APACHE SPARK QUIZ DESCRIPTION

Which of the following is a tool of Machine Learning Library?

  •  Persistence
     

  •   Utilities like linear algebra, statistics
     

  •     Pipelines
     

  •    All of the above

When does Apache Spark evaluate RDD?

  • Upon action
     

  •   Upon transformation
     

  •  On both transformation and action

In how many ways RDD can be created?

  •  4
     

  • 3

  • 2

  • 1

Can you combine the libraries of Apache Spark into the same Application, for example, MLlib, GraphX, SQL and DataFrames etc.

  • Yes

  • No

Can we add or setup new string computation after SparkContext starts

  • Yes

  • No

Apache Spark was made open-source in which year?

  •  2010
     

  •     2011
     

  •    2008
     

  •    2009

Which of the following algorithm is not present in MLlib?

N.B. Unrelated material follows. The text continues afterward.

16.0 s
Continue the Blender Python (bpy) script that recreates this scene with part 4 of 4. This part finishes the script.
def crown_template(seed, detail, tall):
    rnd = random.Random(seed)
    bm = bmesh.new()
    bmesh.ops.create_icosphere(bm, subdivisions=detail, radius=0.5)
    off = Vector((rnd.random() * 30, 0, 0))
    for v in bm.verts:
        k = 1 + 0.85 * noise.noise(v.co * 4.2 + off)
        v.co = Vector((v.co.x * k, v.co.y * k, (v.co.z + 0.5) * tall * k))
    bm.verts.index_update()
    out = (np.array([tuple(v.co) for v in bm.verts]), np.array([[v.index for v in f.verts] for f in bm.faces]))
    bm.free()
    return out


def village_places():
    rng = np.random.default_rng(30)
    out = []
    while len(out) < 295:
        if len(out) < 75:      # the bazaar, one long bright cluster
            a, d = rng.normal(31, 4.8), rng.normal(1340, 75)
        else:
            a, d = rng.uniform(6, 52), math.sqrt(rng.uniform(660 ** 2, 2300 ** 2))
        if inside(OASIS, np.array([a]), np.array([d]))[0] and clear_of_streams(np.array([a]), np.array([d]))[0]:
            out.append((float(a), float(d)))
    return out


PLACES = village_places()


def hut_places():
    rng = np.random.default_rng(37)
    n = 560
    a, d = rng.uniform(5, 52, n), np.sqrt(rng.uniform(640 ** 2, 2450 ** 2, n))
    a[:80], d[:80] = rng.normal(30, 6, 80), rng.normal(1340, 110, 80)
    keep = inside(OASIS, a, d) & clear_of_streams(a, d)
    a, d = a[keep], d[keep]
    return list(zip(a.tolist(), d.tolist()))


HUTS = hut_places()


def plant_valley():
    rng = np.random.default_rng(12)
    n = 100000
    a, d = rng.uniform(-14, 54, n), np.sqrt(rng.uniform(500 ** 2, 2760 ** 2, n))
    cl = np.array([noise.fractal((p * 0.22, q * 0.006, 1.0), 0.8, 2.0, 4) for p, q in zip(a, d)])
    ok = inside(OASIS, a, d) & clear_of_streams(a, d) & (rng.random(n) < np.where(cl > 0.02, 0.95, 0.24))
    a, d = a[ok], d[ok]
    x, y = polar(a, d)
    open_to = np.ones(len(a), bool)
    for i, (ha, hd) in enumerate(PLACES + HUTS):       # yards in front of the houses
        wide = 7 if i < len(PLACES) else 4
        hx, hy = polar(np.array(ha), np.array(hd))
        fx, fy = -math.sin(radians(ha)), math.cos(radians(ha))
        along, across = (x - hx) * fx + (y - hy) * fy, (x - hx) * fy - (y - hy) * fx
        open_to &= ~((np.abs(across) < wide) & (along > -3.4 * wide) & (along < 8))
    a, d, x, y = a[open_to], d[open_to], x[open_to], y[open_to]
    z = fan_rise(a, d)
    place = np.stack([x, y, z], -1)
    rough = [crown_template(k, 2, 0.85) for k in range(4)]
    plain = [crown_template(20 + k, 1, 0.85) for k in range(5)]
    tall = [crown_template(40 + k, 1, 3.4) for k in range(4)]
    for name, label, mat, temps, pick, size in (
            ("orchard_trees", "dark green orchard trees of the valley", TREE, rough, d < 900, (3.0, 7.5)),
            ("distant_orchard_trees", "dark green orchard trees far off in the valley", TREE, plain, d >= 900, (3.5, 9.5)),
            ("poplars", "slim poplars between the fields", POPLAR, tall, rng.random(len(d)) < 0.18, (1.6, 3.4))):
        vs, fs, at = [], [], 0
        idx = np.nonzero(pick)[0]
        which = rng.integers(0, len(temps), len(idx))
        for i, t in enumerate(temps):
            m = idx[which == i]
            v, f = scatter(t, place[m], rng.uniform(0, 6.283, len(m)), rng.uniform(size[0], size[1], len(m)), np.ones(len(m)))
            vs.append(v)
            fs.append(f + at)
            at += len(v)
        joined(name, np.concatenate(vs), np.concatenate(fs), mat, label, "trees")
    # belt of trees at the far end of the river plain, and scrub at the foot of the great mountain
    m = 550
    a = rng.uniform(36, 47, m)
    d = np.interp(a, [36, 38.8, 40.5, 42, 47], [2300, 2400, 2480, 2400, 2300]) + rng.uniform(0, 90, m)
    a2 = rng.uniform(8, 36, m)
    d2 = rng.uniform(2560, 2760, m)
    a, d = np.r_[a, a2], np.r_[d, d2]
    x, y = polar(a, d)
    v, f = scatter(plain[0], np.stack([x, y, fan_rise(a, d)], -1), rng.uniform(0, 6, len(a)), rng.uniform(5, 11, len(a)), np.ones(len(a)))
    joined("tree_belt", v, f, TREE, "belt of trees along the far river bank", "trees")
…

  •  Streaming Linear Regression
     

  •    Streaming KMeans
     

  •  Tanimoto distance
     

  •     None of the above

Apache Spark has API’s in

  •  Java
     

  •   Scala
     

  •   Python
     

  •   All of the above

Which of the following is not the feature of Spark?

  •  Supports in-memory computation
     

  •   Fault-tolerance
     

  •    It is cost efficient
     

  •     Compatible with other file storage system

In Spark Streaming the data can be from what all sources?

  •  Kafka
     

  •    Flume
     

  •    Kinesis
     

  •   All of the above

Which of the following is true for RDD?

  •  RDD is programming paradigm
     

  •  RDD in Apache Spark is an immutable collection of objects
     

  •   It is database
     

  •    None of the above

RDD are fault-tolerant and immutable

  • True

  • False

Which of the following is not output operation on DStream

  •  SaveAsTextFiles
     

  •      ForeachRDD
     

  •    SaveAsHadoopFiles
     

  •    ReduceByKeyAndWindow

Which of the following is true about DataFrame?

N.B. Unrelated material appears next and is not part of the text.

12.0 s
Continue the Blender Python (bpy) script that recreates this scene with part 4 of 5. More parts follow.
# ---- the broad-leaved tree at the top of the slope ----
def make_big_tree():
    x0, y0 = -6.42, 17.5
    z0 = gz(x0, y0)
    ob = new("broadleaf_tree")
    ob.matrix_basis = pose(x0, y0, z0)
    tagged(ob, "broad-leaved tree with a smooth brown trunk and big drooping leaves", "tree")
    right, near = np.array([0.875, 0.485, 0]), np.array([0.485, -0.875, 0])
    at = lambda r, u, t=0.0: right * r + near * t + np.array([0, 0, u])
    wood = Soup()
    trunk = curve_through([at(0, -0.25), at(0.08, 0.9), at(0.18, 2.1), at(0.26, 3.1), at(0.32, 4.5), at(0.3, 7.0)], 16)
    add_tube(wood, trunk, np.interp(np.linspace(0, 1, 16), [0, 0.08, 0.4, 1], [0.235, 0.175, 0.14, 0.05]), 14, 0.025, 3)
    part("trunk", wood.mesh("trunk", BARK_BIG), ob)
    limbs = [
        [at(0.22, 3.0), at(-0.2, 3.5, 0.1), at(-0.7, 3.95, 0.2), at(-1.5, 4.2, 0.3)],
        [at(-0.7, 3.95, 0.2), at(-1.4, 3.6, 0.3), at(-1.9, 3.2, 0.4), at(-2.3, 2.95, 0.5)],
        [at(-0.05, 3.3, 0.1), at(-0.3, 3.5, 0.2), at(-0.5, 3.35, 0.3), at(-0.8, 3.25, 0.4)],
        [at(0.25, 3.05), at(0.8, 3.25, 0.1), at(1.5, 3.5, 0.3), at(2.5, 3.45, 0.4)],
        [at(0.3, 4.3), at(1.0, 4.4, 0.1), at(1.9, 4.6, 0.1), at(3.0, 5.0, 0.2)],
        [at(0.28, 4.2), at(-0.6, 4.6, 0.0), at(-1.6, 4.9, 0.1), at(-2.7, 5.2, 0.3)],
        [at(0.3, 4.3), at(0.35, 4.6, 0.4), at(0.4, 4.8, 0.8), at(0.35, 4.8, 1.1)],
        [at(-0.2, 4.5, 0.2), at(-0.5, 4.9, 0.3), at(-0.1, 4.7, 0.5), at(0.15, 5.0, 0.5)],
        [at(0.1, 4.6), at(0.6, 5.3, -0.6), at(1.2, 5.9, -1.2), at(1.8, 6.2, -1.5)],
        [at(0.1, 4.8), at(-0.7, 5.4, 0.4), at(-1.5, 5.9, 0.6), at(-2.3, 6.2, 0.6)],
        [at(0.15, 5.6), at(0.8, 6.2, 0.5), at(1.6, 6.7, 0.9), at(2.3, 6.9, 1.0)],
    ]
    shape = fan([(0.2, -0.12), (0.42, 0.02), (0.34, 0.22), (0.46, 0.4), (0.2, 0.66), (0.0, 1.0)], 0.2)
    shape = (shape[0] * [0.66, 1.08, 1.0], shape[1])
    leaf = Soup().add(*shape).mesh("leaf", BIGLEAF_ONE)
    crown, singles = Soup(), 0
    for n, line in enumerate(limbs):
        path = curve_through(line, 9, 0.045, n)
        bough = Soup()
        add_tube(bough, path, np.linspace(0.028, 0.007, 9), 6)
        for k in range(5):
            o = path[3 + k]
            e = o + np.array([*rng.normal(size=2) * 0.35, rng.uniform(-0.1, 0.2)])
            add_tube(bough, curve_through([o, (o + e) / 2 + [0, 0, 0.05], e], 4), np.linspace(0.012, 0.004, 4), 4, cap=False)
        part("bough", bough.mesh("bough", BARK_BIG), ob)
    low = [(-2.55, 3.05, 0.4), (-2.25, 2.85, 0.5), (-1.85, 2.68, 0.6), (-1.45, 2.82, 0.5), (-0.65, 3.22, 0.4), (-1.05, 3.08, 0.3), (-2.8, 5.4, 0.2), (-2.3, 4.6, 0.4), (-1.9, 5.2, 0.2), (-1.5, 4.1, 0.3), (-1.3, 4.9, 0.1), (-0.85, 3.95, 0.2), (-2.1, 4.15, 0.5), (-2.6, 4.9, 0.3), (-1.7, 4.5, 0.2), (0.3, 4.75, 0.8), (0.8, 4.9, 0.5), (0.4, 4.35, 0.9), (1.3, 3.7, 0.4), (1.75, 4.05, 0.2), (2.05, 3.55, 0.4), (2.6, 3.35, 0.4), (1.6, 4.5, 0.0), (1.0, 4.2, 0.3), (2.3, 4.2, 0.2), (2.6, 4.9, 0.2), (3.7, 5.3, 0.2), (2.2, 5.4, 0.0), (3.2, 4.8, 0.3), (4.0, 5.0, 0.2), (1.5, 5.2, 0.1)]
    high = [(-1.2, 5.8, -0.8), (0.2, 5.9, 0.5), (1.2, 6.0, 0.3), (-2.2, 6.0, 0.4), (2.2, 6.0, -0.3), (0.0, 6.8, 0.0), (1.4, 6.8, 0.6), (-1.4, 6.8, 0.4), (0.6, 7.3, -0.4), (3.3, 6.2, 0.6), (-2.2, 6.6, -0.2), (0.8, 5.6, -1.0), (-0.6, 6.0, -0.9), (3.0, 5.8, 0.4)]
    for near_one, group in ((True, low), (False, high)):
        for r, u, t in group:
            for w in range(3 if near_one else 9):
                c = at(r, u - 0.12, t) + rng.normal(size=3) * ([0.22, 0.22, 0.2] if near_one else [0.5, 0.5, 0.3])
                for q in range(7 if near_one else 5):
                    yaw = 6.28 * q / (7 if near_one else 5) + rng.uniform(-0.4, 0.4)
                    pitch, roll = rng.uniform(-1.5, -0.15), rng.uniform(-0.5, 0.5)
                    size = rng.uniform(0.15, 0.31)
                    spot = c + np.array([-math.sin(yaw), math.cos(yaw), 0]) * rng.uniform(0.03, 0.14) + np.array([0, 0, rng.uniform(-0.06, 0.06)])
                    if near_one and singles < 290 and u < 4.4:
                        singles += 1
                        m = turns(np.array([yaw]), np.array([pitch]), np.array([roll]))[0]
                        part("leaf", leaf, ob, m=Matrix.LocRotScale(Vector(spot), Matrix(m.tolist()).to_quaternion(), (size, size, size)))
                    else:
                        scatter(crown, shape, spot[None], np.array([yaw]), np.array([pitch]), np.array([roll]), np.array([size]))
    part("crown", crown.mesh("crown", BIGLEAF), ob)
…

  •  DataFrames provide a more user-friendly API than RDDs.
     

  •      DataFrame API have provision for compile-time type safety
     

  •    Both the above

Which of the following is false for Apache Spark?

  •  It provides high-level API in Java, Python, R, Scala
     

  •     It can be integrated with Hadoop and can process existing Hadoop HDFS data
     

  •    Spark is an open source framework which is written in Java
     

  •  Spark is 100 times faster than Bigdata Hadoop

Which Cluster Manager do Spark Support?

  •  Standalone Cluster Manager
     

  •    MESOS
     

  •   YARN
     

  •   All of the above

In addition to stream processing jobs, what all functionality do Spark provides?

  •  Machine learning
     

  •     Graph processing
     

  •   Batch processing
     

  •    All of the above

Does Spark R make use of MLlib in any aspect?

  • Yes

  • No

Which of the following is not an action?

  •  collect()
     

  •    take(n)
     

  •     top()
     

  •    map
     

How much faster can Apache Spark potentially run batch-processing programs when processed in memory than MapReduce can?

  •  10 times faster
     

  •  20 times faster
     

  •   100 times faster
     

  •  200 times faster

How many tasks does Spark run on each partition?

  •  Any number of task
     

  •    One
     

  •    More than one less than five
     

  • None of the above

For Regression problem which algorithm is not the solution?

  •  Logistic Regression
     

  •     Ridge Regression
     

  •    Decision Trees
     

  •   Gradient-Boosted Trees

Which of the following provide the Spark Core’s fast scheduling capability to perform streaming analytics.

  •  RDD
     

  •     GraphX
     

  •    Spark Streaming
     

  •   Spark R

Which of the following is true for Spark Shell?

  •  It helps Spark applications to easily run on the command line of the system
     

  •   It runs/tests application code interactively
     

  •    It allows reading from many types of data sources
     

  •      All of the above

Which of the following is not a component of Spark Ecosystem?

  • Sqoop
     

  •     GraphX
     

  •   MLlib
     

  •  BlinkDB

Dataset was introduced in which Spark release?

  •  Spark 1.6
     

  •     Spark 1.4.0
     

  •     Spark 2.1.0
     

  •   Spark 1.1

Is MLlib deprecated?

  • Yes

  • No

The basic abstraction of Spark Streaming is

  •  Dstream
     

  •     RDD
     

  •   Shared Variable
     

  •    None of the above

You can connect R program to a Spark cluster from –

  •  RStudio
     

  •    R Shell
     

  •     Rscript
     

  •     All of the above

Which Cluster Manager do Spark Support?

  •  Standalone Cluster Manager
     

  •     MESOS
     

  •     YARN
     

  •     All of the above